## BEGIN GIVEN RECORDS

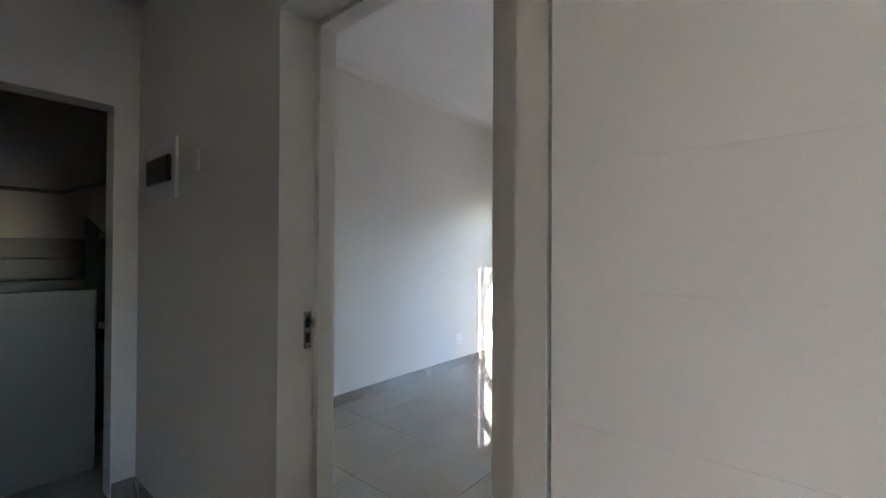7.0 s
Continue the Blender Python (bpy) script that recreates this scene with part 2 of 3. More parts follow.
def wall(name, x0, x1, y0, y1, opening=None, top=H, mat=None, label="off-white painted plaster wall"):
    """A straight wall with one opening (along its longer side): (from, to, bottom, top)."""
    a, c, lo, hi = opening or (None,) * 4
    along_x = x1 - x0 > y1 - y0
    us = [x0, x1] if along_x else [y0, y1]
    ws = [-0.2, top]
    if opening:
        us, ws = [us[0], a, c, us[1]], [-0.2, lo, hi, top]
    depth = (y0, y1) if along_x else (x0, x1)
    bm = bmesh.new()
    corner = {}

    def at(i, j, k):
        if (i, j, k) not in corner:
            u, d, w = us[i], depth[j], ws[k]
            corner[i, j, k] = bm.verts.new((u, d, w) if along_x else (d, u, w))
        return corner[i, j, k]

    n, m = len(us) - 1, len(ws) - 1
    solid = {(i, k) for i in range(n) for k in range(m)} - ({(1, 1)} if opening else set())
    for i, k in solid:
        for j in (0, 1):
            bm.faces.new((at(i, j, k), at(i + 1, j, k), at(i + 1, j, k + 1), at(i, j, k + 1)))
        if (i - 1, k) not in solid:
            bm.faces.new((at(i, 0, k), at(i, 1, k), at(i, 1, k + 1), at(i, 0, k + 1)))
        if (i + 1, k) not in solid:
            bm.faces.new((at(i + 1, 0, k), at(i + 1, 1, k), at(i + 1, 1, k + 1), at(i + 1, 0, k + 1)))
        if (i, k - 1) not in solid:
            bm.faces.new((at(i, 0, k), at(i + 1, 0, k), at(i + 1, 1, k), at(i, 1, k)))
        if (i, k + 1) not in solid:
            bm.faces.new((at(i, 0, k + 1), at(i + 1, 0, k + 1), at(i + 1, 1, k + 1), at(i, 1, k + 1)))
    return structure(name, bm, mat or WALL, label, "wall")


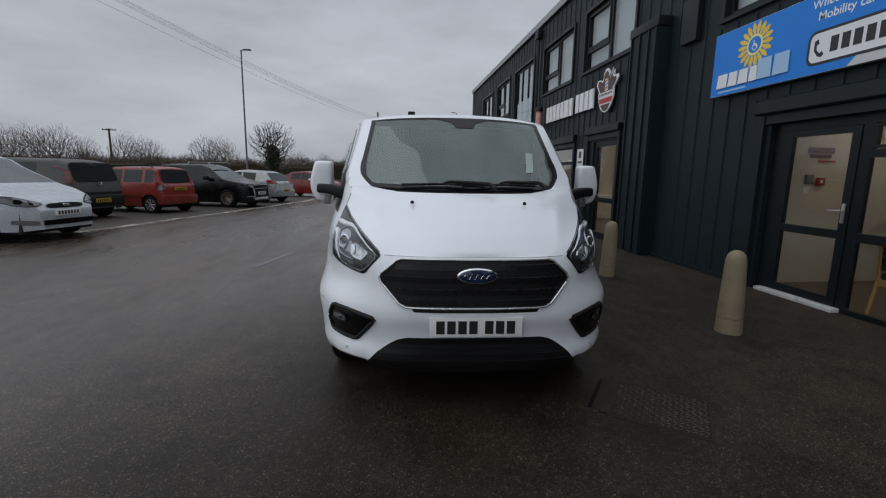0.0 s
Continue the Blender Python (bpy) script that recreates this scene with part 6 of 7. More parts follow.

## END GIVEN RECORDS

> _TASK DESCRIPTION_
The data above should be repeated exactly, minus any pictures.

> _FULL OUTPUT_
7.0 s
Continue the Blender Python (bpy) script that recreates this scene with part 2 of 3. More parts follow.
def wall(name, x0, x1, y0, y1, opening=None, top=H, mat=None, label="off-white painted plaster wall"):
    """A straight wall with one opening (along its longer side): (from, to, bottom, top)."""
    a, c, lo, hi = opening or (None,) * 4
    along_x = x1 - x0 > y1 - y0
    us = [x0, x1] if along_x else [y0, y1]
    ws = [-0.2, top]
    if opening:
        us, ws = [us[0], a, c, us[1]], [-0.2, lo, hi, top]
    depth = (y0, y1) if along_x else (x0, x1)
    bm = bmesh.new()
    corner = {}

    def at(i, j, k):
        if (i, j, k) not in corner:
            u, d, w = us[i], depth[j], ws[k]
            corner[i, j, k] = bm.verts.new((u, d, w) if along_x else (d, u, w))
        return corner[i, j, k]

    n, m = len(us) - 1, len(ws) - 1
    solid = {(i, k) for i in range(n) for k in range(m)} - ({(1, 1)} if opening else set())
    for i, k in solid:
        for j in (0, 1):
            bm.faces.new((at(i, j, k), at(i + 1, j, k), at(i + 1, j, k + 1), at(i, j, k + 1)))
        if (i - 1, k) not in solid:
            bm.faces.new((at(i, 0, k), at(i, 1, k), at(i, 1, k + 1), at(i, 0, k + 1)))
        if (i + 1, k) not in solid:
            bm.faces.new((at(i + 1, 0, k), at(i + 1, 1, k), at(i + 1, 1, k + 1), at(i + 1, 0, k + 1)))
        if (i, k - 1) not in solid:
            bm.faces.new((at(i, 0, k), at(i + 1, 0, k), at(i + 1, 1, k), at(i, 1, k)))
        if (i, k + 1) not in solid:
            bm.faces.new((at(i, 0, k + 1), at(i + 1, 0, k + 1), at(i + 1, 1, k + 1), at(i, 1, k + 1)))
    return structure(name, bm, mat or WALL, label, "wall")


0.0 s
Continue the Blender Python (bpy) script that recreates this scene with part 6 of 7. More parts follow.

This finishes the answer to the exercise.